Many of the islanders were left destitute and discriminated against by their removal from their homes, and had to wait for seven years before the British government granted them any financial assistance to resettle. However, the islanders took hope from a November 2000 High Court decision that declared their removal from the island illegal and granted them the right to full British citizenship, opening the way to their current compensation claims. Some have subsequently travelled to Britain only to find themselves caught in a cycle of temporary accommodation, lack of money and inability to find employment, since they are currently unable to claim benefits.

The British government initially denied that the Ilois were inhabitants of Diego Garcia and claimed that they were ‘contract labourers’ on the Chagos Islands. However, the government was contradicted by its own film, shot in the 1950s, which spoke of the Chagos being inhabited ‘mostly by men and women born and brought up in the islands’. Minority Rights Group International (MRG), which has published a report on Diego Garcia, considers that the illegal removal and continued denial of return means that there is an on-going violation of the islanders basic rights. These rights include the right to freedom from discrimination and from inhuman and degrading treatment, as the result of an illegal act. Additionally, the islander’s economic, social and cultural rights, including rights to land and their homes, property, and protection from enforced eviction, continue to be violated.
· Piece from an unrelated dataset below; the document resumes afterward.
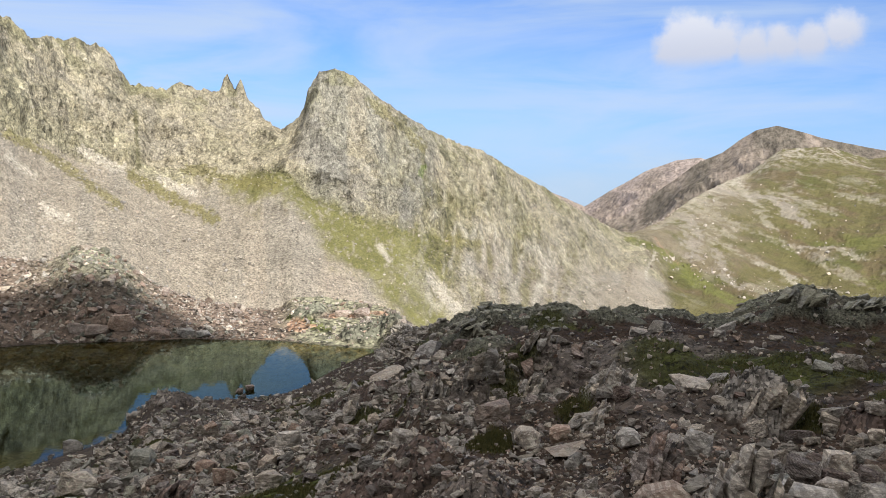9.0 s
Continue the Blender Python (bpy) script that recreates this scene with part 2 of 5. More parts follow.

Minority Rights Group International believes the effect of the High Court decision leaves the British government in breach of the provisions of international human rights law. It therefore calls upon the British government to review its position, and upon the British and US governments to make immediate arrangements for the return of the Ilois to all the Chagos Islands including Diego Garcia. Compensation should be paid to the families of the Ilois, who were illegally removed, for the damage that they have suffered as a result of this eviction.